In a large bowl, combine the warm water, the teaspoon of sugar, and the yeast. Stir gently. Wait 5-10 minutes. The yeast should bloom — it will foam and bubble and smell like bread is already happening. If it doesn't, your water was too hot or your yeast was dead. Start again.

Add the remaining sugar, the oil, three eggs (lightly beaten), and the salt. Stir until combined.

Add the flour one cup at a time, stirring after each addition. When the dough becomes too thick to stir, turn it out onto a floured surface and knead. This is the meditative part. Push the dough away with the heel of your hand, fold it back, turn it a quarter. Repeat for 8-10 minutes. Add flour as needed — the dough should be smooth, elastic, and slightly tacky but not sticky. It should feel like something alive.

Place the dough in a large oiled bowl. Cover with a damp towel or plastic wrap. Let it rise in a warm place for 1 to 1.5 hours, until it doubles in size. The dough is ready when you press a finger into it and the dent stays.

Punch the dough down. This is satisfying in a way that has nothing to do with baking. Divide it in half — each half will become one loaf.

For each loaf: divide the half into six equal pieces. Roll each piece into a rope about 12-14 inches long and roughly even in thickness. Lay the six ropes side by side, pinch them together at the top, and braid.

The six-strand braid (it's easier than it looks once your hands learn it): - Number the strands 1 through 6, left to right. - Move strand 6 over strand 1. - Move strand 2 over strand 6. - Move strand 1 over strand 3. - Move strand 5 over strand 1. - Move strand 6 over strand 4. - Repeat from the top until you reach the end. Tuck the ends under.

If the six-strand feels impossible on your first try, do a three-strand braid instead. Nobody at the table will love you less.

Place both loaves on a parchment-lined baking sheet. Cover with a towel and let them rise for another 30-40 minutes. They'll puff up and look proud of themselves.

Preheat the oven to 350°F (175°C).

Beat the remaining egg with a tablespoon of water. Brush the loaves generously — every crevice, every braid. This is what gives challah its famous golden shine. Sprinkle with sesame or poppy seeds if using.

Bake for 25-30 minutes, until the loaves are deep golden brown and sound hollow when you tap the bottom. The smell will have filled the house approximately ten minutes ago.

Let them cool on a wire rack. Or don't. Challah warm from the oven, torn with your hands, eaten standing in the kitchen before Shabbat even starts — that's between you and the bread.

The Gathering Note

Challah is Friday bread. It arrives at the same time every week, which is part of its power. In a life where most things are unpredictable, the challah is always there. The yeast always rises. The braid always holds. The blessing is always the same words.

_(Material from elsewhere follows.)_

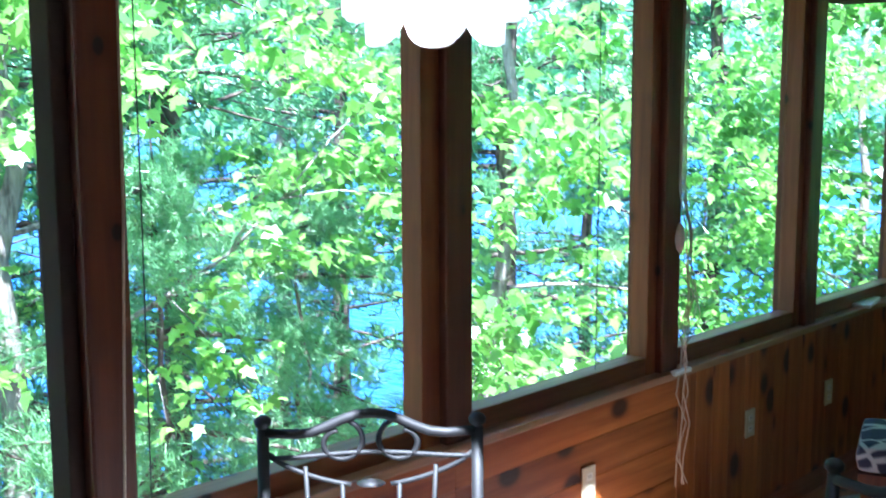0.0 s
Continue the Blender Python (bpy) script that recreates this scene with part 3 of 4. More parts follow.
# beyond the east window; the unseen ones further south are added as shade
for i, (x, y) in enumerate(((7.2, 1.9), (8.0, -1.7), (7.4, -2.8), (6.6, 2.9), (5.6, 3.2), (9.0, 2.0), (9.6, 0.4))):
    plant(sapling, x, y, 53 * i, random.uniform(0.85, 1.2))
young = stand(pine("young_pine", 37, 3.4, 0.035, 0.05, 1.6, 5200, "young white pine with pale feathery needles", 0.0032, 0.10, M_NEEDLE_PALE), -4.3, -1.3)
for i, (x, y, sc) in enumerate(((-5.2, -3.0, 1.1), (-4.9, 0.4, 1.0))):
    plant(young, x, y, 80 * i, sc)

# undergrowth, canopy behind, and the woods across the water
rng = np.random.default_rng(77)
u = np.stack([rng.uniform(2.5, 18, 60000), rng.uniform(-5, 19, 60000)], 1)
u = u[(u[:, 0] > 5.5) | (u[:, 1] > 2.2)]
keep = np.sin(u[:, 0] * 1.3 + 2 * np.sin(u[:, 1] * 0.9)) + rng.normal(0, 0.6, len(u)) > -0.35
u = u[keep]
low = np.array([[x, y, ground_z(x, y) + 0.05 + 0.75 * r * r] for (x, y), r in zip(u, rng.uniform(0, 1, len(u)))])
leaf_cloud("undergrowth", low, 0.11, M_LEAF_FAR, "low green undergrowth on the forest floor", 5)
u = np.stack([rng.uniform(6.4, 14, 9000), rng.uniform(4.5, 14, 9000)], 1)
u = np.concatenate([u, np.stack([rng.uniform(3.2, 6.8, 5000), rng.uniform(2.4, 7.5, 5000)], 1)])
tall = np.array([[x, y, ground_z(x, y) + 0.1 + (1.3 if y > 7.5 or x > 6.8 else 0.5) * r] for (x, y), r in zip(u, rng.uniform(0, 1, len(u)) ** 1.5)])
leaf_cloud("undergrowth", tall, 0.085, M_LEAF, "taller light green undergrowth among the trunks", 9)


def clumps(n_clump, per, r0, r1, a0, a1, z0, z1, s):
    a, r = rng.uniform(a0, a1, n_clump), rng.uniform(r0, r1, n_clump)
    c = np.stack([2 + r * np.cos(a), r * np.sin(a), rng.uniform(z0, z1, n_clump)], 1)
    return np.repeat(c, per, 0) + rng.normal(0, 1, (n_clump * per, 3)) * np.array([s, s, s * 0.5])


leaf_cloud("canopy_foliage", clumps(290, 90, 15, 27, 0.7, 2.2, 1.5, 15.0, 0.9), 0.26, M_LEAF_FAR, "massed green foliage of the woods behind", 6)
leaf_cloud("canopy_foliage", clumps(90, 90, 16, 27, 2.2, 3.7, 1.5, 8.0, 0.9), 0.24, M_LEAF_FAR, "massed green foliage of the woods behind", 12)
leaf_cloud("canopy_foliage", clumps(260, 80, 17, 32, 0.35, 1.55, -2.0, 3.0, 0.9), 0.24, M_LEAF_FAR, "massed green foliage of the woods behind", 7)
leaf_cloud("far_shore_woods", clumps(900, 40, 150, 190, -0.2, 3.9, -6, 14, 3.5), 2.6, M_NEEDLE, "dark wooded far shore across the lake", 8)

# ---- furniture and fixtures ----
M_IRON = plain("black_iron", (0.010, 0.010, 0.011), 0.62)
M_WHITE_METAL = plain("cream_enamel", (0.72, 0.74, 0.68), 0.35, 0.0, 0.06)
M_CREAM = plain("cream_plastic", (0.74, 0.72, 0.62), 0.45, 0.0, 0.06)
M_IVORY = plain("ivory_plate", (0.62, 0.56, 0.38), 0.4, 0.0, 0.08)
M_CANE = plain("cane_inset", (0.50, 0.47, 0.36), 0.6, 0.0, 0.15, 120)
M_BRASS = plain("antique_brass", (0.30, 0.20, 0.07), 0.3, 1.0, 0.2)
M_ROPE = plain("dark_rope", (0.012, 0.022, 0.020), 0.9)
M_CORD = plain("tan_cord", (0.52, 0.42, 0.30), 0.85)
M_ACORN = plain("pale_wood_pull", (0.55, 0.50, 0.42), 0.5)
M_BAR = wood("spreader_wood", (0.38, 0.21, 0.09), (0.62, 0.40, 0.20), 0, 0.5, knots=False)
M_TABLE = wood("light_pine", (0.36, 0.20, 0.06), (0.60, 0.38, 0.14), 0, 0.4)
M_RUG = plain("grey_rug", (0.33, 0.33, 0.33), 0.95, 0.0, 0.25, 60)
M_BLACK = plain("black_plastic", (0.015, 0.015, 0.018), 0.35)
M_NAVY = plain("navy_enamel", (0.007, 0.011, 0.035), 0.3, 0.3)
M_STEEL = plain("chain_steel", (0.45, 0.44, 0.42), 0.35, 1.0)
M_ARM = plain("pale_green_arm_plastic", (0.46, 0.58, 0.50), 0.45, 0.0, 0.1)


def cloth_mat(name, dark, light, thin, weave=700.0):
    m, t, b = nodes_of(name, 0.85)
    b.inputs["Specular IOR Level"].default_value = 0.15
    co = t.nodes.new("ShaderNodeTexCoord").outputs["Object"]
    col = ramp(t, noise_tex(t, co, 5.0, 3), [(0.3, dark), (0.7, light)])
    t.links.new(col, b.inputs["Base Color"])
    tr = t.nodes.new("ShaderNodeBsdfTranslucent")
    t.links.new(col, tr.inputs["Color"])
    ms = t.nodes.new("ShaderNodeMixShader")
    ms.inputs[0].default_value = thin
    t.links.new(b.outputs[0], ms.inputs[1])
    t.links.new(tr.outputs[0], ms.inputs[2])
    t.links.new(ms.outputs[0], t.nodes["Material Output"].inputs["Surface"])
    bump(t, b, noise_tex(t, co, weave, 2), 0.25, 0.002)
    return m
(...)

At the Shabbat table, the challah is torn and shared — never cut, because knives are instruments of work and Shabbat is the absence of work. You tear a piece and pass it. You tear a piece and eat it. The bread is soft and gives easily. It was made to be shared this way.

The braiding is the part that matters most during the making. Not because the pattern is important, but because the braiding is the moment you stop. Your hands are busy. Your mind is quiet. The week — all its noise, all its demands — begins to loosen its grip. By the time the loaves go into the oven, the turning has already begun. The bread just makes it visible.

Shabbat shalom. The week has turned. Pull up a chair.